農村の排水溝から手足を縛られた若い女性の変死体が発見される。
数日後にも同様の手口の犠牲者が出る。
地元の刑事パク(ソン・ガンホ)らが捜査にあたるが、一向に有力な手掛かりが掴めない。
そこにソウル市警からソ・テユン(キム・サンギョン)が派遣されてくる。
粗野なパクと知性派のソは相性が悪い。捜査方針でもことごとく対立する。
実際に当時の韓国警察がこんな捜査をしていたのかどうかは判らないが、パクの捜査は強引そのもの。

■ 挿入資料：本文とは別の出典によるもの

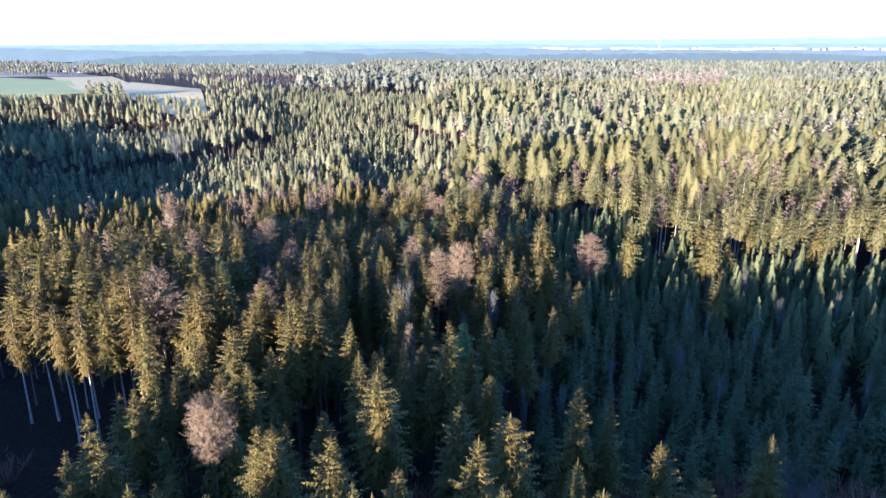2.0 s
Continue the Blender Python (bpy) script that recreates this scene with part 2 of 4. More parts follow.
def stem(rng, h, r, sides=6, lean=0.15, steps=7):
    z = np.linspace(-0.6, h, steps)
    wob = np.cumsum(rng.normal(0, lean, (steps, 2)), 0) * (z / h)[:, None]
    rad = r * np.clip(1 - z / h, 0.02, 1)
    rad[0] *= 1.35
    return tube(np.column_stack([wob, z]), rad, sides)


def sprays(rng, z0, az, length, rise, segs, width, hang, sides=True, skirt=True, full=0.62):
    """Branches as jagged sprays: a bent rib with a row of pointed side shoots and hanging shoots."""
    n = len(z0)
    s = np.linspace(0.06, 1, segs + 1)
    out = np.stack([np.cos(az), np.sin(az), 0 * az], 1)
    lat = np.stack([-np.sin(az), np.cos(az), 0 * az], 1)
    L = length[:, None]
    z = z0[:, None] + L * (rise[:, None] * s - hang[:, None] * s ** 2 + 0.22 * hang[:, None] * s ** 4)
    bend = rng.normal(0, 0.10, (n, 1)) * L * s ** 2
    rib = out[:, None] * (L * s)[..., None] + lat[:, None] * bend[..., None]
    rib[..., 2] += z
    tri = []
    a, b = rib[:, :-1], rib[:, 1:]
    w = width * L * (1.12 - s[:-1]) * rng.uniform(0.45, 1.3, (n, segs)) + 0.14
    if sides:
        for sg in (-1, 1):
            tip = a + (b - a) * rng.uniform(0.8, 1.6, (n, segs, 1)) + sg * lat[:, None] * w[..., None]
            tip[..., 2] -= w * rng.uniform(-0.15, 0.45, (n, segs))
            tri.append(np.stack([a, a + (b - a) * full, tip], 2))
    if skirt:
        tip = a + (b - a) * rng.uniform(0.4, 1.2, (n, segs, 1)) + lat[:, None] * (w * rng.uniform(-0.4, 0.4, (n, segs)))[..., None]
        tip[..., 2] -= w * rng.uniform(0.5, 1.0, (n, segs))
        tri.append(np.stack([a, b, tip], 2))
    t = np.concatenate(tri, 1).reshape(-1, 3, 3)
    return t.reshape(-1, 3), np.arange(len(t) * 3).reshape(-1, 3)


def conifer_shape(seed, h=25.0, base=0.24, radius=3.0, gap=0.44, per=9, segs=7, power=0.8, hang=0.42, ragged=0.2, sag=0.0, fill=520, leaf=0.4, core=0.6, shaft=6, bold=1.0, skirt=True):
    """A conifer: whorls of separate drooping boughs with gaps between them, and a dark core of inner twigs."""
    rng = np.random.default_rng(seed)
    zs = np.arange(h * base, h - 0.35, gap)
    n = len(zs) * per
    z0 = np.repeat(zs, per) + rng.normal(0, 0.16 * gap, n)
    az = np.tile(np.arange(per) * 2 * np.pi / per, len(zs)) + np.repeat(rng.uniform(0, 6.28, len(zs)), per) + rng.normal(0, 0.28, n)
    down = np.clip((h - z0) / (h * (1 - base)), 0, 1)
    prof = down ** power * np.clip(1.28 - 0.40 * down, 0, 1.1)
    low = np.clip((z0 - h * base) / (h * 0.10), 0.5, 1)
    lop = 1 + 0.14 * np.sin(az + rng.uniform(0, 6.28)) + 0.14 * np.sin(z0 * 0.8 + rng.uniform(0, 6.28)) * np.sin(2 * az + z0 * 0.45)
    whorl = np.repeat(rng.uniform(0.82, 1.14, len(zs)), per)
    length = radius * prof * low * lop * whorl * rng.uniform(1 - ragged * 1.7, 1 + ragged, n) + 0.16
    keep = rng.random(n) > 0.08
    rise = 0.62 - 0.72 * down - sag * down + rng.normal(0, 0.09, n)
    hg = hang * (0.2 + down) * rng.uniform(0.6, 1.35, n)
    v, f = sprays(rng, z0[keep], az[keep], length[keep], rise[keep], segs, 0.24 * bold, hg[keep], True, skirt, 0.78 if segs > 3 else 0.85)
    iv = shell_shape(seed + 500, h - 0.5, base, radius * core, fill, leaf, power)[1][0]
    f = np.concatenate([f, np.arange(len(iv)).reshape(-1, 3) + len(v)])
    v = np.concatenate([v, iv])
    # the leading shoot
    tv = np.array([(-0.11, -0.07, h - 0.9), (0.11, -0.07, h - 0.9), (0, 0, h + 0.3), (0, 0.13, h - 0.9)])
    tf = np.array([(0, 1, 2), (1, 3, 2), (3, 0, 2)]) + len(v)
    return stem(rng, h, 0.24, shaft, 0.05, 7 if shaft > 3 else 3), (np.concatenate([v, tv]), np.concatenate([f, tf]))


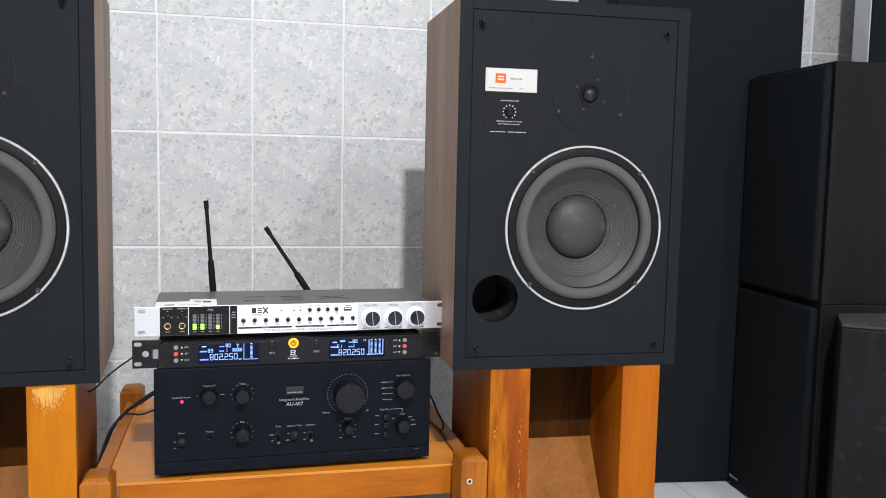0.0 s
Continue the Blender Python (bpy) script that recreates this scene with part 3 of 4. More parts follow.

これと目をつけた容疑者には容赦なく暴力まがいの脅しをかけて自白させようとする。
いくらなんでも、これはちょっと共感できないぞ。
比べればソの方がまだましかなあ。
そんな二人の捜査がところどころで苦いユーモアを交えて描かれる。
そしてパクは一人の容疑者に目をつける。
いささか精神薄弱気味の青年にこれといった決め手もないままに過酷な尋問をおこなう。
おいおい、いいのか。人権問題になるのではないかい。
その青年は結局はシロで、新たな目撃情報から別の青年の取り調べをおこなう。
こいつは怪しいよ。青年は不敵な笑みを浮かべて容疑を否認する。
自白を強要しようとして暴力をふるい続ける刑事たち。おいおい、いいのかよ。
ついに、被害者の衣服から採取された精液のDNA鑑定をアメリカに依頼する(韓国ではできなかったのだ)。
さあ、DNAは一致するのか。
ということで、刑事たちの捜査にはまったく共感できないままに映画は進んでいく。
しかしその暴力的な描き方は力を持っていて、見させるものを持っていた。
韓国映画史上の傑作という評価もあるようだ。
こうした当時の警察の暗部を描いたところも評価されたのだろうか。
(以下、ネタバレ)
結局犯人は判らないまま。
なんだ、事件は解決しなかったのか。スッキリしないままに映画は終わろうとする。
10数年後のパクの後日談が映る。
たまたま通りかかった最初の殺人事件現場を覗いていると、通りかかった女の子が、どうしてそんなところを見ているの?と尋ねる。
そして女の子が言う、この前も違うおじさんが同じように覗いていたよ、以前にここでやった事を思い出して久しぶりに来たんだ、と言っていたよ。
この言葉を聞いたソン・ガンホの顔がアップとなって映画は終わる。
ああ、このラストにはやられたなあ。